_Required work_:
Repeat the material verbatim and drop the pictures.

== Data section

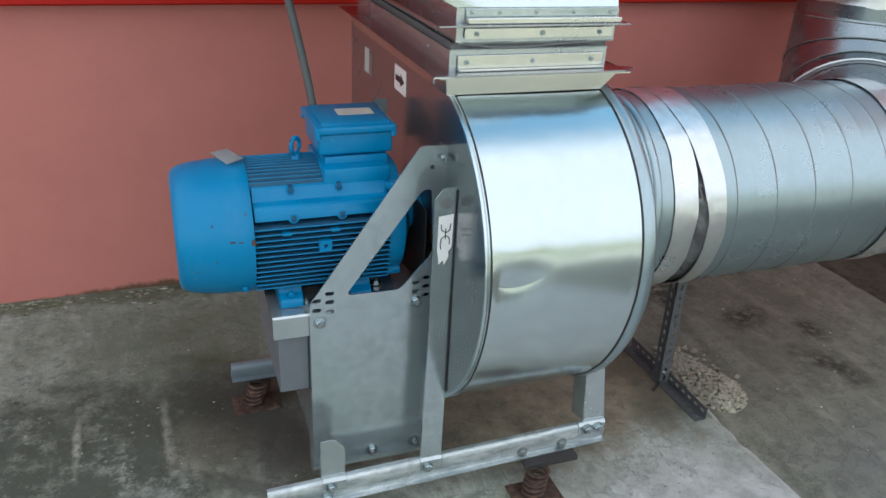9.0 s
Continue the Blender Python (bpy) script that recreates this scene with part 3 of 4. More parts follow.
# stickers on the side plate
part("arrow_sticker", box(PL - 0.0012, PL - 0.0004, 0.424, 0.530, 1.008, 1.076, 0), WHITE, fan, "white sticker with a black arrow", 0)
part("arrow_mark", plate([(0.520, 1.034), (0.520, 1.050), (0.472, 1.050), (0.472, 1.059), (0.436, 1.042), (0.472, 1.025), (0.472, 1.034)], [], "x", PL - 0.0018, PL - 0.0013), DARK_FILL, fan, "black arrow", 0)
part("rating_plate", box(PL - 0.0016, PL - 0.0004, 0.812, 0.860, 0.979, 1.054, 0.0004), TAG, fan, "small riveted metal plate", 0)
part("rating_plate", box(PL - 0.0014, PL - 0.0004, 0.774, 0.802, 0.977, 1.049, 0.0004), STEEL_DULL, fan, "small riveted metal plate", 0)

# ---- flexible connector on the outlet ----
flex = thing("flexible_connector", (0.26, 0.5, 1.147), "flexible duct connector of galvanised frames round a grey fabric band", "duct connector")


def hoop(x0, x1, y0, y1, z0, z1, t=0.002):
    return join(box(x0, x1, y0, y0 + t, z0, z1, 0), box(x0, x1, y1 - t, y1, z0, z1, 0), box(x0, x0 + t, y0 + t, y1 - t, z0, z1, 0), box(x1 - t, x1, y0 + t, y1 - t, z0, z1, 0))


part("lower_flange", box(-0.002, 0.474, 0.060, 1.012, 1.1475, 1.1515, 0.0008), STEEL_SIDE, flex, "", 20)
part("lower_frame", hoop(0.048, 0.446, 0.110, 0.965, 1.1518, 1.197), STEEL, flex, "", 20)
part("cover_strip", box(0.066, 0.432, 0.1020, 0.1060, 1.157, 1.186, 0.001), STEEL_BRIGHT, flex, "bright cover strip", 20)
part("cover_lip", box(0.066, 0.432, 0.090, 0.1060, 1.1524, 1.1568, 0.001), STEEL_BRIGHT, flex, "", 20)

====

_Full answer_:
9.0 s
Continue the Blender Python (bpy) script that recreates this scene with part 3 of 4. More parts follow.
# stickers on the side plate
part("arrow_sticker", box(PL - 0.0012, PL - 0.0004, 0.424, 0.530, 1.008, 1.076, 0), WHITE, fan, "white sticker with a black arrow", 0)
part("arrow_mark", plate([(0.520, 1.034), (0.520, 1.050), (0.472, 1.050), (0.472, 1.059), (0.436, 1.042), (0.472, 1.025), (0.472, 1.034)], [], "x", PL - 0.0018, PL - 0.0013), DARK_FILL, fan, "black arrow", 0)
part("rating_plate", box(PL - 0.0016, PL - 0.0004, 0.812, 0.860, 0.979, 1.054, 0.0004), TAG, fan, "small riveted metal plate", 0)
part("rating_plate", box(PL - 0.0014, PL - 0.0004, 0.774, 0.802, 0.977, 1.049, 0.0004), STEEL_DULL, fan, "small riveted metal plate", 0)

# ---- flexible connector on the outlet ----
flex = thing("flexible_connector", (0.26, 0.5, 1.147), "flexible duct connector of galvanised frames round a grey fabric band", "duct connector")


def hoop(x0, x1, y0, y1, z0, z1, t=0.002):
    return join(box(x0, x1, y0, y0 + t, z0, z1, 0), box(x0, x1, y1 - t, y1, z0, z1, 0), box(x0, x0 + t, y0 + t, y1 - t, z0, z1, 0), box(x1 - t, x1, y0 + t, y1 - t, z0, z1, 0))


part("lower_flange", box(-0.002, 0.474, 0.060, 1.012, 1.1475, 1.1515, 0.0008), STEEL_SIDE, flex, "", 20)
part("lower_frame", hoop(0.048, 0.446, 0.110, 0.965, 1.1518, 1.197), STEEL, flex, "", 20)
part("cover_strip", box(0.066, 0.432, 0.1020, 0.1060, 1.157, 1.186, 0.001), STEEL_BRIGHT, flex, "bright cover strip", 20)
part("cover_lip", box(0.066, 0.432, 0.090, 0.1060, 1.1524, 1.1568, 0.001), STEEL_BRIGHT, flex, "", 20)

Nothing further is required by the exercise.